**TASK TO CARRY OUT**
Every line in the listing below from the one with "for key, value" through the one with "q.make_compatible(carried.rotation_quaternion)" is to be reproduced exactly, both ends included; leave out the rest.

(begin)

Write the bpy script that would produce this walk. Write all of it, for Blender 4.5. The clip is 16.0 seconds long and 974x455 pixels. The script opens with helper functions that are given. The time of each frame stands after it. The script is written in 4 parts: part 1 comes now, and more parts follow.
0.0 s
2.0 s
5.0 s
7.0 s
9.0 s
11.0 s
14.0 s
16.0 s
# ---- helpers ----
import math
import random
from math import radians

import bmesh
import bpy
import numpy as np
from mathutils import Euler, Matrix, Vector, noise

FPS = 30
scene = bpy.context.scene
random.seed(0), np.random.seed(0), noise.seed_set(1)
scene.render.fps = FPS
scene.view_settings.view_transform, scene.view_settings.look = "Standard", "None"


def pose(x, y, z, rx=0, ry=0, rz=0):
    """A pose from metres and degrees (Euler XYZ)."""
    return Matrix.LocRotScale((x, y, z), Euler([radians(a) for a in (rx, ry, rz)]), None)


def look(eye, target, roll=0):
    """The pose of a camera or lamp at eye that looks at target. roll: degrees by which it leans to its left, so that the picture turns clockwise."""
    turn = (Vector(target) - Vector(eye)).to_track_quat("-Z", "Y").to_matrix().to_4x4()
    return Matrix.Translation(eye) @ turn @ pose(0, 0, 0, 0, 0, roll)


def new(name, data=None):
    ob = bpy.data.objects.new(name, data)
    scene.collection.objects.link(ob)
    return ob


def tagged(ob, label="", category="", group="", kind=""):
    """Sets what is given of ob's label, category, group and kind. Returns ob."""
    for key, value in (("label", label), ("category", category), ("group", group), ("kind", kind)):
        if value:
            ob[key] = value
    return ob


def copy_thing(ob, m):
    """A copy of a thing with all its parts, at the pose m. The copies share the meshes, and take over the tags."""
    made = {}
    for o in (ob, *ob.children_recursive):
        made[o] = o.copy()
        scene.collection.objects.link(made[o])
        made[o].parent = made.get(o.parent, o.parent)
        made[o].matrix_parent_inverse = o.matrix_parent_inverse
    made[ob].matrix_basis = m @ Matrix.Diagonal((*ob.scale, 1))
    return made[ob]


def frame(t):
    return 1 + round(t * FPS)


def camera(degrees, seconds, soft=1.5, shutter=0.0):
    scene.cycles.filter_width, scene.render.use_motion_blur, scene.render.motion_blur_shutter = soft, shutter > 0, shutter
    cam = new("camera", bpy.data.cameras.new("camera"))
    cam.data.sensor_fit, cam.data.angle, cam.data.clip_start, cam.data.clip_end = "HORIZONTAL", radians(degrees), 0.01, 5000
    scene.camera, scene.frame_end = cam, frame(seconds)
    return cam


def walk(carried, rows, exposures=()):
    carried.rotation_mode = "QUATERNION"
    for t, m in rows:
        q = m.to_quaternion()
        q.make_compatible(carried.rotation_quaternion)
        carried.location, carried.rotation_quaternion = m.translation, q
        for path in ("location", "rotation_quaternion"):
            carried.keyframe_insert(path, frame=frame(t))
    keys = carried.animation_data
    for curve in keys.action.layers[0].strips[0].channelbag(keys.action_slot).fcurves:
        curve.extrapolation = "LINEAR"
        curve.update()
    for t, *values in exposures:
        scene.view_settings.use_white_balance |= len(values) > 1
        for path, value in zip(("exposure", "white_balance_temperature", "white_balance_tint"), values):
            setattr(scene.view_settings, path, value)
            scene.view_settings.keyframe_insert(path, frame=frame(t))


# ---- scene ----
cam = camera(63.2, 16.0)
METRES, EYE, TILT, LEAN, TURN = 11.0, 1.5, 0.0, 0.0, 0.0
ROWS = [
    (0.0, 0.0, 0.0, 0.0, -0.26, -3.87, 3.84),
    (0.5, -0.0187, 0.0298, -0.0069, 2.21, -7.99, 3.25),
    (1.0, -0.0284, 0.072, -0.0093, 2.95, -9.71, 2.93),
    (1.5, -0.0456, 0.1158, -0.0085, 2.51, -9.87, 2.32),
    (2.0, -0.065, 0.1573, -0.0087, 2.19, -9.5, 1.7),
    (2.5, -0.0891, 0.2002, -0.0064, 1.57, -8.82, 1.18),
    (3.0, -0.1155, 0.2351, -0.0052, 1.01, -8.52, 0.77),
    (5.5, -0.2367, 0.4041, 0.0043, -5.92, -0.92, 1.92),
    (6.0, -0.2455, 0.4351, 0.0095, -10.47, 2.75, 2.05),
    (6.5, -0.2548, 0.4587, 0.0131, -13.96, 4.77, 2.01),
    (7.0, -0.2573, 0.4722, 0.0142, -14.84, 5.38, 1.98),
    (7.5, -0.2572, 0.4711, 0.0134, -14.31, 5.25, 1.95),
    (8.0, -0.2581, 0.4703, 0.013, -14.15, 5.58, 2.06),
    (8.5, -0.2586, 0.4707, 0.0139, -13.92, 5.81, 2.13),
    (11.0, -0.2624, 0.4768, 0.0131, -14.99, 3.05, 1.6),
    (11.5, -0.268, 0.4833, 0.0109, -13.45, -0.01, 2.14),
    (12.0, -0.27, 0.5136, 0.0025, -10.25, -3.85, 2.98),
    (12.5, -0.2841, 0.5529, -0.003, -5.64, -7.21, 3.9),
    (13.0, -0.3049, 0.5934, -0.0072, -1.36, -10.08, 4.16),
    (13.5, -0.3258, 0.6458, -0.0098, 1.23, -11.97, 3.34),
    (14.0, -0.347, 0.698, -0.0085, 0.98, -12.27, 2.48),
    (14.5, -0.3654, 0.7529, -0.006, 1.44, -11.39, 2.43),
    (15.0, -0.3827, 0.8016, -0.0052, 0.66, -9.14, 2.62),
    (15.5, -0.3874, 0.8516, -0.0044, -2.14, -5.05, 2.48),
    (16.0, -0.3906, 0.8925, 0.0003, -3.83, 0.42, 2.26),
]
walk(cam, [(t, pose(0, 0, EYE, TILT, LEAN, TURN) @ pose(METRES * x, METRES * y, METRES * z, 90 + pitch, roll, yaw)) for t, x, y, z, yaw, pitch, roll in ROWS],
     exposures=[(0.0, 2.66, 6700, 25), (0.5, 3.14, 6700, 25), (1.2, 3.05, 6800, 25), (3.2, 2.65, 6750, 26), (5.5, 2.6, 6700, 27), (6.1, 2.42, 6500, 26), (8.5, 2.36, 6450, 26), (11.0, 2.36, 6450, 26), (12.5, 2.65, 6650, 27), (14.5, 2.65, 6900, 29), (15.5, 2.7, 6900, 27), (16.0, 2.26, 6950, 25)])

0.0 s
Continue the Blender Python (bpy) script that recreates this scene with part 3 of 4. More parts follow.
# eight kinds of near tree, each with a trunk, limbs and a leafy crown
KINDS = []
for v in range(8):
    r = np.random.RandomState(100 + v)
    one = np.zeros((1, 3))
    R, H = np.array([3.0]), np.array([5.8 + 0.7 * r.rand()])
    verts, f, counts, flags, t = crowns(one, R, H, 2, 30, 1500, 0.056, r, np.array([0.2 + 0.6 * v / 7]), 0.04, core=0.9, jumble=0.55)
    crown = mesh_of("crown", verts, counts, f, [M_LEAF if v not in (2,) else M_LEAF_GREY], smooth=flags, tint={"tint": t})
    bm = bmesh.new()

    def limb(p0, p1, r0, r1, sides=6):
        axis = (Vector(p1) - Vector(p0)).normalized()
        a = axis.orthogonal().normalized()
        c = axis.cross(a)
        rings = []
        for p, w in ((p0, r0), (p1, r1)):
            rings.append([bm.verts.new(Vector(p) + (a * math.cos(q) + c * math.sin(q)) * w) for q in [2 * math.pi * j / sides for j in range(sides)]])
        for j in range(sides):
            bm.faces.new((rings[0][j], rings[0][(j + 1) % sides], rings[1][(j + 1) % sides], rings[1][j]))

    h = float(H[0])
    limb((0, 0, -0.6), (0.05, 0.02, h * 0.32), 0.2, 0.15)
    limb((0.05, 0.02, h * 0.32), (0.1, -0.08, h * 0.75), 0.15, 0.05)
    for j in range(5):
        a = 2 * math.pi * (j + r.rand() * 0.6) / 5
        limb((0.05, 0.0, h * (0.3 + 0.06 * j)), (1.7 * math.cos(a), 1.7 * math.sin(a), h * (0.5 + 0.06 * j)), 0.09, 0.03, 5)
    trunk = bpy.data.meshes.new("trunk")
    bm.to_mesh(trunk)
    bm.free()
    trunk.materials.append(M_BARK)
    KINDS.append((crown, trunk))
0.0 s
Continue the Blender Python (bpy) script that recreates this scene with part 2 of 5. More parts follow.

(end)

**ANSWER BELOW**
    for key, value in (("label", label), ("category", category), ("group", group), ("kind", kind)):
        if value:
            ob[key] = value
    return ob


def copy_thing(ob, m):
    """A copy of a thing with all its parts, at the pose m. The copies share the meshes, and take over the tags."""
    made = {}
    for o in (ob, *ob.children_recursive):
        made[o] = o.copy()
        scene.collection.objects.link(made[o])
        made[o].parent = made.get(o.parent, o.parent)
        made[o].matrix_parent_inverse = o.matrix_parent_inverse
    made[ob].matrix_basis = m @ Matrix.Diagonal((*ob.scale, 1))
    return made[ob]


def frame(t):
    return 1 + round(t * FPS)


def camera(degrees, seconds, soft=1.5, shutter=0.0):
    scene.cycles.filter_width, scene.render.use_motion_blur, scene.render.motion_blur_shutter = soft, shutter > 0, shutter
    cam = new("camera", bpy.data.cameras.new("camera"))
    cam.data.sensor_fit, cam.data.angle, cam.data.clip_start, cam.data.clip_end = "HORIZONTAL", radians(degrees), 0.01, 5000
    scene.camera, scene.frame_end = cam, frame(seconds)
    return cam


def walk(carried, rows, exposures=()):
    carried.rotation_mode = "QUATERNION"
    for t, m in rows:
        q = m.to_quaternion()
        q.make_compatible(carried.rotation_quaternion)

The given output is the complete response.